[Set problem]: Transcribe word for word only the span whose first line is the one with "4 of 6. More parts follow." and whose last line is the one with "h), (0.16, h"; both of those lines belong to it.

++++ Data for this exercise

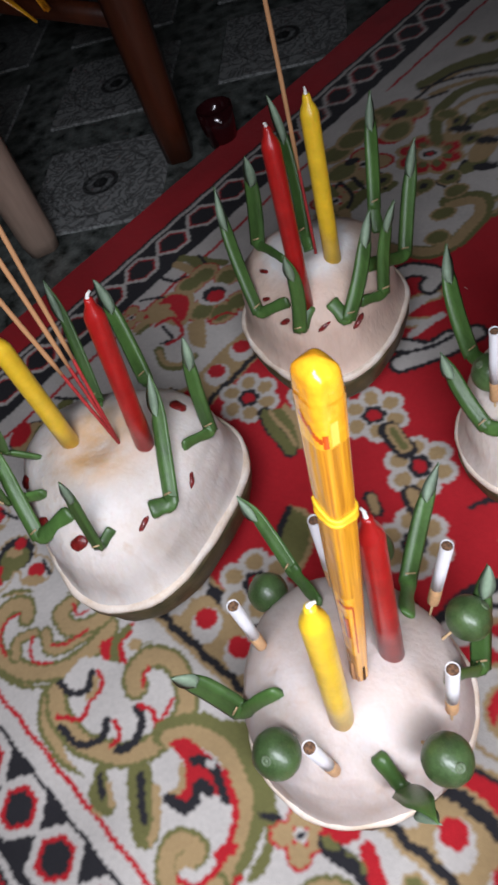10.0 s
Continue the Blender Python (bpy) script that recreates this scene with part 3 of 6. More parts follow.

++++++++
++++ Data for this exercise

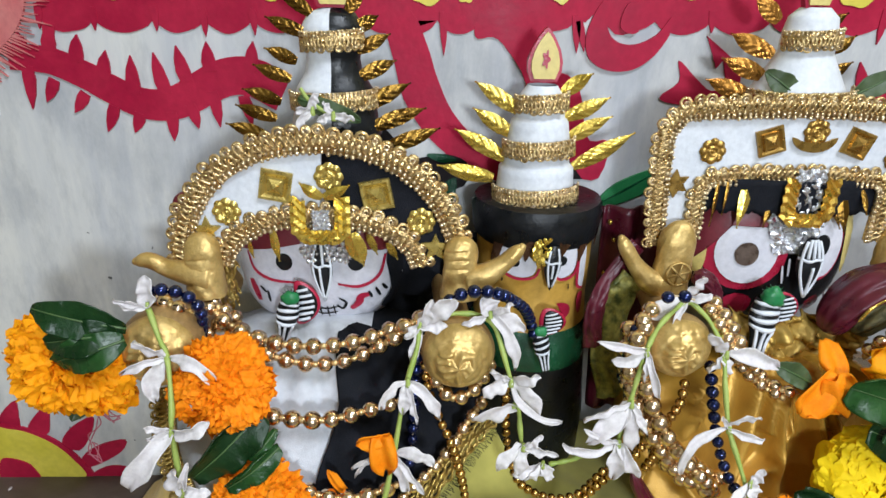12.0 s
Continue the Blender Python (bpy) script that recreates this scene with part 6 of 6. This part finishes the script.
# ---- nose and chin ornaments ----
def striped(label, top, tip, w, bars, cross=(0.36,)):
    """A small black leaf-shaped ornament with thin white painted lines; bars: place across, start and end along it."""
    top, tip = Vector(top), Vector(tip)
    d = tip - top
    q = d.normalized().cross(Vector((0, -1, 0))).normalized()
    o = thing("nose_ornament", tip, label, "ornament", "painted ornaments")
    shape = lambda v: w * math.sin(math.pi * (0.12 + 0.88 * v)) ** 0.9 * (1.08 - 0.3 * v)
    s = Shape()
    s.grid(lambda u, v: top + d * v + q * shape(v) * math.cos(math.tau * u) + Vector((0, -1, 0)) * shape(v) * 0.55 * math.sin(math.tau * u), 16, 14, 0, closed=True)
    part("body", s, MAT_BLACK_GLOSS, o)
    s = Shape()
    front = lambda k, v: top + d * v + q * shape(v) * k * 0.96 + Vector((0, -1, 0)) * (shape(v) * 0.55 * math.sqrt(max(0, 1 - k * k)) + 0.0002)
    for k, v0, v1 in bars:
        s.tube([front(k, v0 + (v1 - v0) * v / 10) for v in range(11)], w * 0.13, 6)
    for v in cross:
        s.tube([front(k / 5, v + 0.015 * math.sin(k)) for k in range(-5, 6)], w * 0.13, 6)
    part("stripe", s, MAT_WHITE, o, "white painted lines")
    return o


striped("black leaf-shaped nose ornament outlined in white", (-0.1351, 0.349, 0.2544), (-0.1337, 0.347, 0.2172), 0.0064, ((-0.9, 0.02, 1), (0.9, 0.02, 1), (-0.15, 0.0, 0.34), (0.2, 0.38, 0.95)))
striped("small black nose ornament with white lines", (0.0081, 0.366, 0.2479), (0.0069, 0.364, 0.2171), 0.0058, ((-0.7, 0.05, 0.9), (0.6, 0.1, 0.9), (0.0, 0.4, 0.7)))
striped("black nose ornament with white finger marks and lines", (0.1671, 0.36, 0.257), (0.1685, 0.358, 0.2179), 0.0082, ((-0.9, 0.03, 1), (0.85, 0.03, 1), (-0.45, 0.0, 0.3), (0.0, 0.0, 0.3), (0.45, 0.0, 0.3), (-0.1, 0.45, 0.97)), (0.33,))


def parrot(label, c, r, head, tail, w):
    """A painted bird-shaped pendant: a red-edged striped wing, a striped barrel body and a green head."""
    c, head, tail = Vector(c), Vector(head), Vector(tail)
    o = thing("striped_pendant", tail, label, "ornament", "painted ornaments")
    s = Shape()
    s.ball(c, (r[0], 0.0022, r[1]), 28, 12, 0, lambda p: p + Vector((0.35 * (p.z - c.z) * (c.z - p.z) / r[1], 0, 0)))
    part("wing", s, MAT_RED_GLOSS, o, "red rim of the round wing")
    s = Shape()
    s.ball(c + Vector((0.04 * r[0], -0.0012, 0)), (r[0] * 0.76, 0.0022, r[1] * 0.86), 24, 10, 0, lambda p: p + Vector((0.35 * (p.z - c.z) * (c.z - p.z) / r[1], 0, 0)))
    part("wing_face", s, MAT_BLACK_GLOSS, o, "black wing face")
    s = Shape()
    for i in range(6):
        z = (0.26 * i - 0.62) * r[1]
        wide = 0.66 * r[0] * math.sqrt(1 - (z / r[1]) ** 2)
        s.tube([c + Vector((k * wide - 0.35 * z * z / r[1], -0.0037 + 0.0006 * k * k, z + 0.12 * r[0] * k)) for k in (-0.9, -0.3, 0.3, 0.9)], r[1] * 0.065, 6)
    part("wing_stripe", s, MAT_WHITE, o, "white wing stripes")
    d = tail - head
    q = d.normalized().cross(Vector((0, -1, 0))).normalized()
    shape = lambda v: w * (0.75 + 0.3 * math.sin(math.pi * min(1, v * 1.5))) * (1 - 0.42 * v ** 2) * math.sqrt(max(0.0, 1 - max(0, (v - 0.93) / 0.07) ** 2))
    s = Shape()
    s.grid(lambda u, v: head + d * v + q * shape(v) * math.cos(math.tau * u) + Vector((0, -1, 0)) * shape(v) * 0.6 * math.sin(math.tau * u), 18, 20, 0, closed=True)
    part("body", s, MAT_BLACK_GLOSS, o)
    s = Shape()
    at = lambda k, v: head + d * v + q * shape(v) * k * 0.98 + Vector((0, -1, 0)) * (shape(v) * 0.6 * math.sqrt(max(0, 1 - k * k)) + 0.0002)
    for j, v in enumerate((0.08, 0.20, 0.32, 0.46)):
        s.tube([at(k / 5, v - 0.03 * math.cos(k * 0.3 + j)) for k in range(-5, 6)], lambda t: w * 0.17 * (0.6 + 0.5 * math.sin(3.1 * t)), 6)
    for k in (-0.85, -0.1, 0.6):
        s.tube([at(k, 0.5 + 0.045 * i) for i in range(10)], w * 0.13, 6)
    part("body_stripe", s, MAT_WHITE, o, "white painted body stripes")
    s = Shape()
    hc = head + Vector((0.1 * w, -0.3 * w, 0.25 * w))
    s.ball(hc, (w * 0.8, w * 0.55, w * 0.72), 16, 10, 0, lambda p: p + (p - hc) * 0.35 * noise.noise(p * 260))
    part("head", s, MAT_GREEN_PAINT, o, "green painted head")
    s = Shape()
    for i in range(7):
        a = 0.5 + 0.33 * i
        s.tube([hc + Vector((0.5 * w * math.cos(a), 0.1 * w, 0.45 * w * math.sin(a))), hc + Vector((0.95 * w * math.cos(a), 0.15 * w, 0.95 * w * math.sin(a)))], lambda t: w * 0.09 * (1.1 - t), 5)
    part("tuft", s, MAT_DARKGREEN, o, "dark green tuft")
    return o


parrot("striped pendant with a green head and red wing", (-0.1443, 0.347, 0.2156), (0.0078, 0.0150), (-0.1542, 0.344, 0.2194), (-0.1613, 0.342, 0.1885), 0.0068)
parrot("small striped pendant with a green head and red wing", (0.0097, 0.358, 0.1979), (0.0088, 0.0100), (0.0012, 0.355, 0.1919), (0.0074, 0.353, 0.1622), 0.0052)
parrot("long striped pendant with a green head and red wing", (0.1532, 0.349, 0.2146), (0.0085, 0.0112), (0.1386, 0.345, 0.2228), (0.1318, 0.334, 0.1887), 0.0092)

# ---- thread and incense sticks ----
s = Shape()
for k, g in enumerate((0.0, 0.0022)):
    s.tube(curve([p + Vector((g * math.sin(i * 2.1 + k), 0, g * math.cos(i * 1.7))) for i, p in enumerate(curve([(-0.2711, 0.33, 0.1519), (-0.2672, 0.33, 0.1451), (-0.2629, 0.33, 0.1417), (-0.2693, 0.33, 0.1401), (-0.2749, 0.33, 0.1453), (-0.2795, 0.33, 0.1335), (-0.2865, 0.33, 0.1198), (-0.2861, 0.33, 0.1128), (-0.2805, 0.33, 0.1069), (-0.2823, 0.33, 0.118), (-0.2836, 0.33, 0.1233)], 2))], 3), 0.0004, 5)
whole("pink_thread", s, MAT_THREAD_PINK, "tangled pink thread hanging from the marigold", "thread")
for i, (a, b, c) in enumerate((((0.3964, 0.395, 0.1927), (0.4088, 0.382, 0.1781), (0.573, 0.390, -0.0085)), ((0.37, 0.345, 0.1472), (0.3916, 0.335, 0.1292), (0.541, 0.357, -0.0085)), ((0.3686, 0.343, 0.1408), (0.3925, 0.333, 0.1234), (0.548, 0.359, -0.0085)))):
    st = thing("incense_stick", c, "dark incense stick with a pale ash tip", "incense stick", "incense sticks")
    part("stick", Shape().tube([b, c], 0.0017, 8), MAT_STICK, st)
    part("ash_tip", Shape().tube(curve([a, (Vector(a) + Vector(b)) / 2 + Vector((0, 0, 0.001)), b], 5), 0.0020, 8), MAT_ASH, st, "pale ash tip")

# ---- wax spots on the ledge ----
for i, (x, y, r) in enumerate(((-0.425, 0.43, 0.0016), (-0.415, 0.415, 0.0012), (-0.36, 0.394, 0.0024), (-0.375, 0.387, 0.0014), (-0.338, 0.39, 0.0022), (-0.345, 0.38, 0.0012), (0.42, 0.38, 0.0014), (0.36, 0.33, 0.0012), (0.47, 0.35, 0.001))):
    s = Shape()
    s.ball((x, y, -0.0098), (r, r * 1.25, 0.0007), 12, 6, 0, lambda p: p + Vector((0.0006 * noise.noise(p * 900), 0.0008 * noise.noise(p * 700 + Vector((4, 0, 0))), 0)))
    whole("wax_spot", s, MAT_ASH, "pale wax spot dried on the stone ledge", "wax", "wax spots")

++++++++
++++ Data for this exercise

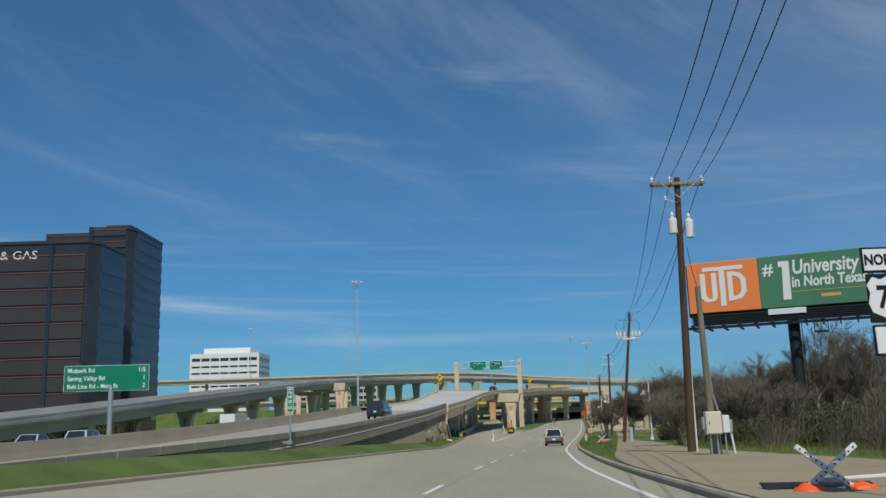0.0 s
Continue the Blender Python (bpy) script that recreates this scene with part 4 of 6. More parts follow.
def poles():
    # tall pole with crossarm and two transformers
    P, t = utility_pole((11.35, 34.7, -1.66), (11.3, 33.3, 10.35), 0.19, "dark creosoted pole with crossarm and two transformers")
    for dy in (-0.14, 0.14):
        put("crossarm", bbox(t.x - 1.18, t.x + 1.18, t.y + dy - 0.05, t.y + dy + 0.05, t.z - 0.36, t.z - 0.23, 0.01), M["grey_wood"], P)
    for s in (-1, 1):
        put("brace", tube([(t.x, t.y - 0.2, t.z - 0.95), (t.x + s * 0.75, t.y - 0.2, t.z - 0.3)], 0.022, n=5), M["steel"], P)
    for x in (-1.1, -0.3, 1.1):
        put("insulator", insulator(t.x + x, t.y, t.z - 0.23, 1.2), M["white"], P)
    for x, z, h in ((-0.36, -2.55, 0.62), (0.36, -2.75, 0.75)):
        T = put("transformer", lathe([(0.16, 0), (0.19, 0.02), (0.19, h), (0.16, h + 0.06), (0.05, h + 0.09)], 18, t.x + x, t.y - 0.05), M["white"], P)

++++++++

[The answer]:
Continue the Blender Python (bpy) script that recreates this scene with part 4 of 6. More parts follow.
def poles():
    # tall pole with crossarm and two transformers
    P, t = utility_pole((11.35, 34.7, -1.66), (11.3, 33.3, 10.35), 0.19, "dark creosoted pole with crossarm and two transformers")
    for dy in (-0.14, 0.14):
        put("crossarm", bbox(t.x - 1.18, t.x + 1.18, t.y + dy - 0.05, t.y + dy + 0.05, t.z - 0.36, t.z - 0.23, 0.01), M["grey_wood"], P)
    for s in (-1, 1):
        put("brace", tube([(t.x, t.y - 0.2, t.z - 0.95), (t.x + s * 0.75, t.y - 0.2, t.z - 0.3)], 0.022, n=5), M["steel"], P)
    for x in (-1.1, -0.3, 1.1):
        put("insulator", insulator(t.x + x, t.y, t.z - 0.23, 1.2), M["white"], P)
    for x, z, h in ((-0.36, -2.55, 0.62), (0.36, -2.75, 0.75)):
        T = put("transformer", lathe([(0.16, 0), (0.19, 0.02), (0.19, h), (0.16, h + 0.06), (0.05, h + 0.09)], 18, t.x + x, t.y - 0.05), M["white"], P)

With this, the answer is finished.